We are working our way down this path, because we are beginning to understand at the same time, that we are extensions of this Creative Force, this Godstuff. Being with more of this understanding; processing more of this creation, light, energy; is the way we will work our way back home to more and more of it.
This is the place of richness, and true riches.
This is where humbleness and humility come in for me. I feel as a grain of sand in a talk entitled “The Precious Garland” given by His Holiness the Dalai Lama. When asked what it is to be a bodhisaatva-- an enlightened one—His Holiness answered, by way of this talk, that if you imagined an immense beach… with every grain of sand comprising that beach... a lifetime lived… and then enough lifetimes to fill an almost endless number of such beaches … only then could one understand what it might be to be to have the wisdom of a bodhisaatva.

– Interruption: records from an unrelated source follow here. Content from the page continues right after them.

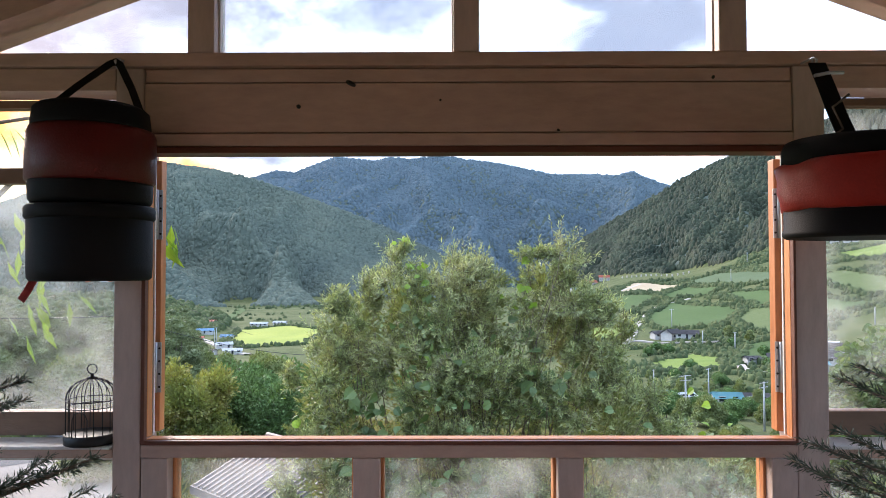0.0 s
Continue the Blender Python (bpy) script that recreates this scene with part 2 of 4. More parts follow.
def glass_material(name, dust=0.12):
    m = bpy.data.materials.new(name)
    m.use_nodes = True
    g = Graph(m.node_tree)
    m.node_tree.nodes.clear()
    out = g.node("ShaderNodeOutputMaterial")
    where = g.node("ShaderNodeTexCoord").outputs["Object"]
    clean = g.node("ShaderNodeBsdfTransparent")
    gloss = g.node("ShaderNodeBsdfGlossy")
    gloss.inputs["Roughness"].default_value = 0.03
    film = g.node("ShaderNodeBsdfTranslucent")
    film.inputs[0].default_value = (0.75, 0.75, 0.72, 1)
    a, b = g.node("ShaderNodeMixShader"), g.node("ShaderNodeMixShader")
    fresnel = g.node("ShaderNodeFresnel")
    fresnel.inputs[0].default_value = 1.35
    g.put(fresnel.outputs[0], a.inputs[0])
    g.put(clean.outputs[0], a.inputs[1])
    g.put(gloss.outputs[0], a.inputs[2])
    spots = g.span(g.noise(where, 120.0, 3.0, 0.7), 0.62, 0.72)
    smear = g.span(g.noise(where, 4.0, 5.0, 0.6), 0.35, 0.75)
    g.put(g.math("MULTIPLY", g.math("ADD", g.math("MULTIPLY", spots, 0.8), smear), dust), b.inputs[0])
    g.put(a.outputs[0], b.inputs[1])
    g.put(film.outputs[0], b.inputs[2])
    m.node_tree.links.new(b.outputs[0], out.inputs[0])
    return m


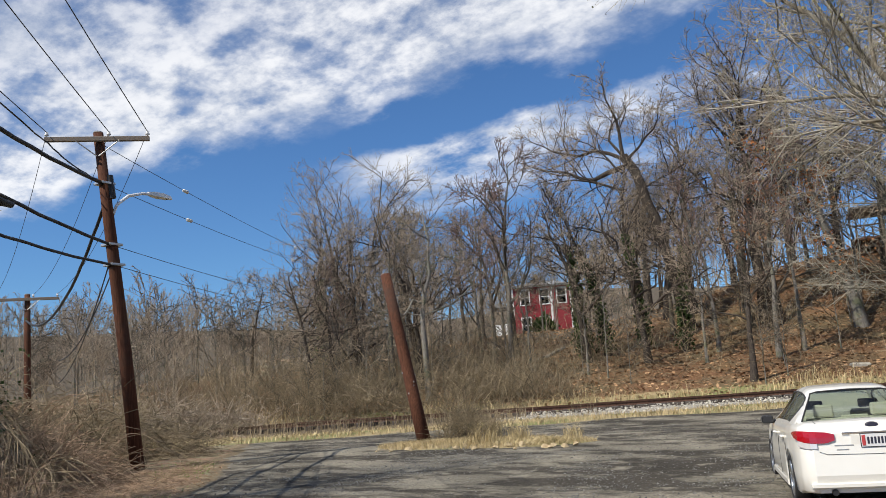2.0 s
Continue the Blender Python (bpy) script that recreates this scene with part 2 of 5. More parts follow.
GREY_ROOF = surface("grey_roof", (0.16, 0.16, 0.16), (0.27, 0.27, 0.27), 4, 0.9, bumps=0.2)
TRIM = surface("white_trim", (0.70, 0.70, 0.68), (0.82, 0.82, 0.80), 4, 0.7, bumps=0.05)
DECK = surface("deck_wood", (0.10, 0.05, 0.032), (0.20, 0.105, 0.065), 6, 0.9, bumps=0.2)


def plain(name, col, rough=0.5, metal=0.0, coat=0.0):
    m, nt, b = nodes_of(name)
    g = link_noise(nt, 5, 4)
    nt.links.new(ramp(nt, g, [(0.3, tuple(c * 0.94 for c in col)), (0.7, tuple(min(1, c * 1.04) for c in col))]), b.inputs["Base Color"])
    b.inputs["Roughness"].default_value, b.inputs["Metallic"].default_value = rough, metal
    b.inputs["Coat Weight"].default_value = coat
    b.inputs["Coat Roughness"].default_value = 0.05
    return m


CAR_WHITE = surface("white_car_paint", (0.77, 0.745, 0.675), (0.83, 0.805, 0.73), 1.3, 0.3, bumps=0)
CAR_WHITE.node_tree.nodes["Principled BSDF"].inputs["Coat Weight"].default_value = 0.8
CAR_BLACK = plain("black_plastic", (0.018, 0.018, 0.02), 0.5)
RUBBER = plain("tyre_rubber", (0.02, 0.02, 0.021), 0.85)
ALLOY = plain("alloy_wheel", (0.55, 0.56, 0.57), 0.3, 0.9)
CHROME = plain("chrome", (0.75, 0.75, 0.76), 0.12, 1.0)
TAIL_RED = plain("red_lens", (0.36, 0.006, 0.012), 0.15, 0, 1.0)
TAIL_CLEAR = plain("clear_lens", (0.70, 0.66, 0.64), 0.12, 0.2, 1.0)
SEAT = plain("beige_upholstery", (0.60, 0.57, 0.48), 0.8)
PLATE = plain("plate_white", (0.75, 0.74, 0.73), 0.45)
PLATE_RED = plain("plate_red_bar", (0.5, 0.06, 0.06), 0.45)
INK = plain("dark_marking", (0.03, 0.03, 0.05), 0.5)
SEAM = plain("panel_gap", (0.06, 0.06, 0.058), 0.8)


def glass_mat(name, tint, clear):
    m = bpy.data.materials.new(name)
    m.use_nodes = True
    nt = m.node_tree
    nt.nodes.clear()
    tr, gl, fr, mx, out = [nt.nodes.new("ShaderNode" + k) for k in ("BsdfTransparent", "BsdfGlossy", "Fresnel", "MixShader", "OutputMaterial")]
    tr.inputs[0].default_value = (*[c * clear for c in tint], 1)
    gl.inputs["Roughness"].default_value = 0.03
    fr.inputs[0].default_value = 1.52
    nt.links.new(fr.outputs[0], mx.inputs[0])
    nt.links.new(tr.outputs[0], mx.inputs[1])
    nt.links.new(gl.outputs[0], mx.inputs[2])
    nt.links.new(mx.outputs[0], out.inputs[0])
    return m


CAR_GLASS = glass_mat("car_glass", (0.60, 0.72, 0.66), 0.30)
CAR_GLASS_REAR = glass_mat("car_rear_glass", (0.62, 0.76, 0.68), 0.6)
PANE = glass_mat("window_glass", (0.55, 0.6, 0.62), 0.6)


# ---- mesh helpers ----
def mesh_of(name, V, F, mat):
    me = bpy.data.meshes.new(name)
    me.from_pydata([tuple(map(float, v)) for v in V], [], F)
    me.materials.append(mat)
    me.update()
    return me


def part(name, VF, mat, parent=None, label="", smooth=False):
    me = mesh_of(name, *VF, mat)
    if smooth:
        me.polygons.foreach_set("use_smooth", [True] * len(me.polygons))
    ob = new(name, me)
    if parent:
        ob.parent = parent
    return tagged(ob, label)


def thing(name, label, category, at=None, group="", kind=""):
    ob = new(name)
    ob.empty_display_size = 0.2
    if at is not None:
        ob.matrix_world = at
    return tagged(ob, label, category, group, kind)


def join(*parts):
    V, F = [], []
    for v, f in parts:
        n = len(V)
        V.extend(list(v))
        F.extend([tuple(i + n for i in q) for q in f])
    return V, F


def moved(VF, m):
    return [m @ Vector(v) for v in VF[0]], VF[1]


def cbox(x0, x1, y0, y1, z0, z1, b=0.006):
    """A box with chamfered edges."""
    c, h = Vector(((x0 + x1) / 2, (y0 + y1) / 2, (z0 + z1) / 2)), Vector(((x1 - x0) / 2, (y1 - y0) / 2, (z1 - z0) / 2))
    b = min(b, 0.4 * min(h))
    V, idx = [], {}
    for sx in (-1, 1):
        for sy in (-1, 1):
            for sz in (-1, 1):
                for ax in range(3):
                    p = Vector((sx * h.x, sy * h.y, sz * h.z))
                    for k in range(3):
                        if k != ax:
                            p[k] -= (sx, sy, sz)[k] * b
                    idx[(sx, sy, sz, ax)] = len(V)
                    V.append(c + p)
    F = []

    def add(q):
        pts = [V[i] for i in q]
        n = (pts[1] - pts[0]).cross(pts[2] - pts[0])
        F.append(tuple(q) if n.dot(sum(pts, Vector()) / len(pts) - c) > 0 else tuple(reversed(q)))

    for ax in range(3):
        o = [k for k in range(3) if k != ax]
        for s in (-1, 1):
            q = []
            for a, d in ((-1, -1), (1, -1), (1, 1), (-1, 1)):
                k = [0, 0, 0]
                k[ax], k[o[0]], k[o[1]] = s, a, d
                q.append(idx[(*k, ax)])
            add(q)
        for a in (-1, 1):
            for d in (-1, 1):
                k, l = [0, 0, 0], [0, 0, 0]
                k[ax], l[ax] = -1, 1
                k[o[0]] = l[o[0]] = a
                k[o[1]] = l[o[1]] = d
                add([idx[(*k, o[0])], idx[(*l, o[0])], idx[(*l, o[1])], idx[(*k, o[1])]])
    for sx in (-1, 1):
        for sy in (-1, 1):
            for sz in (-1, 1):
                add([idx[(sx, sy, sz, 0)], idx[(sx, sy, sz, 1)], idx[(sx, sy, sz, 2)]])
    return V, F


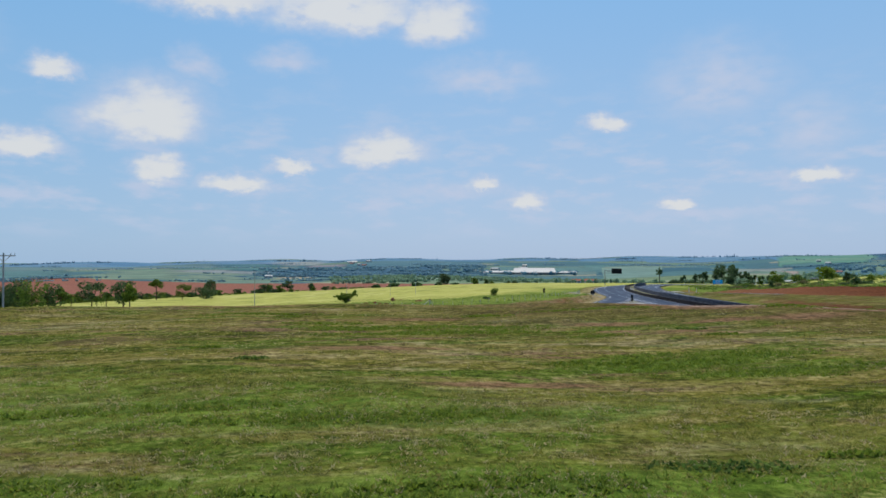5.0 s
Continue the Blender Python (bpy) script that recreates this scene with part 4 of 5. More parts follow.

On the one hand, this could be a depressing thought-- to think we might have so far to go; but on the other, to me, the sense that I am on this path, headed in the right direction… working toward being able to take in so much more wonder, beauty, all of it in every glance… witnessing myself growing in small increments in this practice… far outweighs the downside that feeling smaller and dumber, with so far to go, could otherwise take me.
Keeping the focus on all there is to appreciate… and all the fun in that-- all the times that shall be spent with so many others who we’ll come to know and appreciate, layer by layer; all the nuances and sublime lessons to be taught us by each named thing out there in our world; keeps me very excited about this process, however long it might take.
And I believe it was Kabir who said, “Path presupposes distance.” So maybe we, in all humbleness, might not be so far away after all.
First, a mountain is a mountain.
Then, when I open my eye, a mountain is not a mountain.
After practicing further, then once again a mountain is a mountain.